### COLLECTED DATA
.....

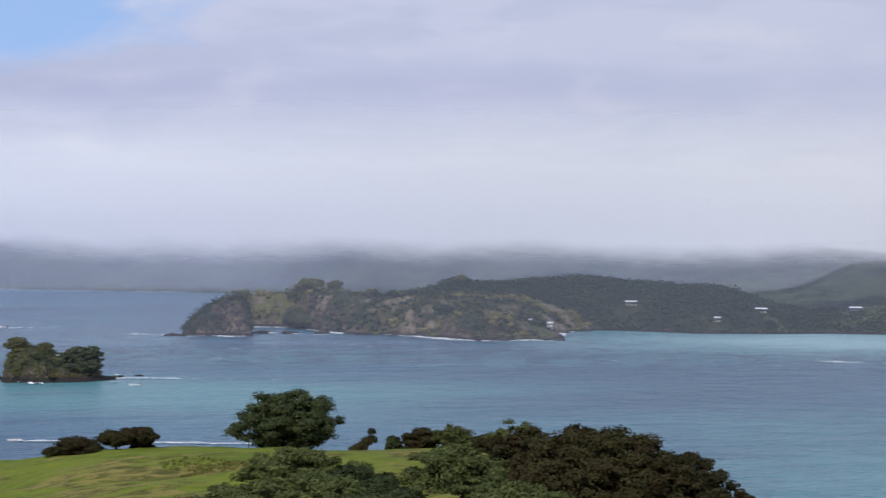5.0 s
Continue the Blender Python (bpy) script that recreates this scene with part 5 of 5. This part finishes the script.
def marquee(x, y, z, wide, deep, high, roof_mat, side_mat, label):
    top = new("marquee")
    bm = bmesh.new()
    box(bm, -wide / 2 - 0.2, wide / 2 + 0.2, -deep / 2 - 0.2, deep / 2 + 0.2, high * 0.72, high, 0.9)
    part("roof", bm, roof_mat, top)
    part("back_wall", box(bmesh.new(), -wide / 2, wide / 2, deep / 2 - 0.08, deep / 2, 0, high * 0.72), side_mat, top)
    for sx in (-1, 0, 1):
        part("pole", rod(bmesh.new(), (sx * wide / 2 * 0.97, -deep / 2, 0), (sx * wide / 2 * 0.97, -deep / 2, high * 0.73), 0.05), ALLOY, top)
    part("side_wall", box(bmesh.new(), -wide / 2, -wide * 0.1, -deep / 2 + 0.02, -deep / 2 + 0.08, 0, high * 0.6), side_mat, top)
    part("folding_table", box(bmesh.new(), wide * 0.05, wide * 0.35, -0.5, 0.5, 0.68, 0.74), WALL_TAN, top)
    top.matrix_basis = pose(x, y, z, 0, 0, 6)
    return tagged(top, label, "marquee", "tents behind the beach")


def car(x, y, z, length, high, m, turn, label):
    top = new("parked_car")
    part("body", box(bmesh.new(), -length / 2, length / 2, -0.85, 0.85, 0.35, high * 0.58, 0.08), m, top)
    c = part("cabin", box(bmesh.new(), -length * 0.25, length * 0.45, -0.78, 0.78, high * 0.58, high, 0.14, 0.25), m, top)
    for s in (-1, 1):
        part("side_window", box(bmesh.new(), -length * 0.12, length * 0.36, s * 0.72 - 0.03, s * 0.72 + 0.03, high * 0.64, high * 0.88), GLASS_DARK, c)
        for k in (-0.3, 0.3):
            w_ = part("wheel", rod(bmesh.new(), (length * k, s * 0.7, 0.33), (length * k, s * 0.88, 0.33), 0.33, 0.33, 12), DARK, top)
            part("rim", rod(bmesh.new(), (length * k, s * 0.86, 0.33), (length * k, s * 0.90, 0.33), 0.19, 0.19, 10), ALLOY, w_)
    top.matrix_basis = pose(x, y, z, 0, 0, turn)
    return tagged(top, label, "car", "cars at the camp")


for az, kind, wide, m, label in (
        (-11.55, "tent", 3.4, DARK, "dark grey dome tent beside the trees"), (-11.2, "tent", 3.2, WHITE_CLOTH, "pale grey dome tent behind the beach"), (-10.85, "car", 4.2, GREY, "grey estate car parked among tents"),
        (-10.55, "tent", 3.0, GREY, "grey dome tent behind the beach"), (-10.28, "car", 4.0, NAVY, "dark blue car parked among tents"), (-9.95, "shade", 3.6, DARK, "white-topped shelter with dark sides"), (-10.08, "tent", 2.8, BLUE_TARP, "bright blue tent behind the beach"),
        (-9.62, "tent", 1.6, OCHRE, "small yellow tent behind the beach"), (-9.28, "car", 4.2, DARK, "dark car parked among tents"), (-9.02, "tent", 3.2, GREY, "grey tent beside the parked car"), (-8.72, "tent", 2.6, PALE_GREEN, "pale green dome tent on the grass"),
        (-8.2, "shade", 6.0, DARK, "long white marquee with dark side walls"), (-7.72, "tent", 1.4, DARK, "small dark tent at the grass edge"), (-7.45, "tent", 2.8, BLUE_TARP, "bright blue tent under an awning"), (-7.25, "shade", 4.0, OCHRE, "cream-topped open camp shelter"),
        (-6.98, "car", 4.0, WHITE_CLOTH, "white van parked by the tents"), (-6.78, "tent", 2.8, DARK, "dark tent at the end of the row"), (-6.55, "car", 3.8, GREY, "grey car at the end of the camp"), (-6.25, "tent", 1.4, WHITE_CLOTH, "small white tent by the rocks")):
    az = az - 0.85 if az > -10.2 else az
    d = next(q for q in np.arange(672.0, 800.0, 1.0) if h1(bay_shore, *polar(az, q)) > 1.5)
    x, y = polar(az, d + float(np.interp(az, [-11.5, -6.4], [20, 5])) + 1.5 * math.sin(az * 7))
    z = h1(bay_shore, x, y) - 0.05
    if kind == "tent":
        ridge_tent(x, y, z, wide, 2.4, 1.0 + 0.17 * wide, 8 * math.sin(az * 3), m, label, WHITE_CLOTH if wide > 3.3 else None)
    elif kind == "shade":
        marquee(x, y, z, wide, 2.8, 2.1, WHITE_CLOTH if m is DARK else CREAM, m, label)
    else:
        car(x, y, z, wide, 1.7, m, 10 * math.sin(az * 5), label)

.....

### WHAT YOU SHOULD DO
Go through the listing above and quote it exactly, apart from its images.

### THE RESPONSE
5.0 s
Continue the Blender Python (bpy) script that recreates this scene with part 5 of 5. This part finishes the script.
def marquee(x, y, z, wide, deep, high, roof_mat, side_mat, label):
    top = new("marquee")
    bm = bmesh.new()
    box(bm, -wide / 2 - 0.2, wide / 2 + 0.2, -deep / 2 - 0.2, deep / 2 + 0.2, high * 0.72, high, 0.9)
    part("roof", bm, roof_mat, top)
    part("back_wall", box(bmesh.new(), -wide / 2, wide / 2, deep / 2 - 0.08, deep / 2, 0, high * 0.72), side_mat, top)
    for sx in (-1, 0, 1):
        part("pole", rod(bmesh.new(), (sx * wide / 2 * 0.97, -deep / 2, 0), (sx * wide / 2 * 0.97, -deep / 2, high * 0.73), 0.05), ALLOY, top)
    part("side_wall", box(bmesh.new(), -wide / 2, -wide * 0.1, -deep / 2 + 0.02, -deep / 2 + 0.08, 0, high * 0.6), side_mat, top)
    part("folding_table", box(bmesh.new(), wide * 0.05, wide * 0.35, -0.5, 0.5, 0.68, 0.74), WALL_TAN, top)
    top.matrix_basis = pose(x, y, z, 0, 0, 6)
    return tagged(top, label, "marquee", "tents behind the beach")


def car(x, y, z, length, high, m, turn, label):
    top = new("parked_car")
    part("body", box(bmesh.new(), -length / 2, length / 2, -0.85, 0.85, 0.35, high * 0.58, 0.08), m, top)
    c = part("cabin", box(bmesh.new(), -length * 0.25, length * 0.45, -0.78, 0.78, high * 0.58, high, 0.14, 0.25), m, top)
    for s in (-1, 1):
        part("side_window", box(bmesh.new(), -length * 0.12, length * 0.36, s * 0.72 - 0.03, s * 0.72 + 0.03, high * 0.64, high * 0.88), GLASS_DARK, c)
        for k in (-0.3, 0.3):
            w_ = part("wheel", rod(bmesh.new(), (length * k, s * 0.7, 0.33), (length * k, s * 0.88, 0.33), 0.33, 0.33, 12), DARK, top)
            part("rim", rod(bmesh.new(), (length * k, s * 0.86, 0.33), (length * k, s * 0.90, 0.33), 0.19, 0.19, 10), ALLOY, w_)
    top.matrix_basis = pose(x, y, z, 0, 0, turn)
    return tagged(top, label, "car", "cars at the camp")


for az, kind, wide, m, label in (
        (-11.55, "tent", 3.4, DARK, "dark grey dome tent beside the trees"), (-11.2, "tent", 3.2, WHITE_CLOTH, "pale grey dome tent behind the beach"), (-10.85, "car", 4.2, GREY, "grey estate car parked among tents"),
        (-10.55, "tent", 3.0, GREY, "grey dome tent behind the beach"), (-10.28, "car", 4.0, NAVY, "dark blue car parked among tents"), (-9.95, "shade", 3.6, DARK, "white-topped shelter with dark sides"), (-10.08, "tent", 2.8, BLUE_TARP, "bright blue tent behind the beach"),
        (-9.62, "tent", 1.6, OCHRE, "small yellow tent behind the beach"), (-9.28, "car", 4.2, DARK, "dark car parked among tents"), (-9.02, "tent", 3.2, GREY, "grey tent beside the parked car"), (-8.72, "tent", 2.6, PALE_GREEN, "pale green dome tent on the grass"),
        (-8.2, "shade", 6.0, DARK, "long white marquee with dark side walls"), (-7.72, "tent", 1.4, DARK, "small dark tent at the grass edge"), (-7.45, "tent", 2.8, BLUE_TARP, "bright blue tent under an awning"), (-7.25, "shade", 4.0, OCHRE, "cream-topped open camp shelter"),
        (-6.98, "car", 4.0, WHITE_CLOTH, "white van parked by the tents"), (-6.78, "tent", 2.8, DARK, "dark tent at the end of the row"), (-6.55, "car", 3.8, GREY, "grey car at the end of the camp"), (-6.25, "tent", 1.4, WHITE_CLOTH, "small white tent by the rocks")):
    az = az - 0.85 if az > -10.2 else az
    d = next(q for q in np.arange(672.0, 800.0, 1.0) if h1(bay_shore, *polar(az, q)) > 1.5)
    x, y = polar(az, d + float(np.interp(az, [-11.5, -6.4], [20, 5])) + 1.5 * math.sin(az * 7))
    z = h1(bay_shore, x, y) - 0.05
    if kind == "tent":
        ridge_tent(x, y, z, wide, 2.4, 1.0 + 0.17 * wide, 8 * math.sin(az * 3), m, label, WHITE_CLOTH if wide > 3.3 else None)
    elif kind == "shade":
        marquee(x, y, z, wide, 2.8, 2.1, WHITE_CLOTH if m is DARK else CREAM, m, label)
    else:
        car(x, y, z, wide, 1.7, m, 10 * math.sin(az * 5), label)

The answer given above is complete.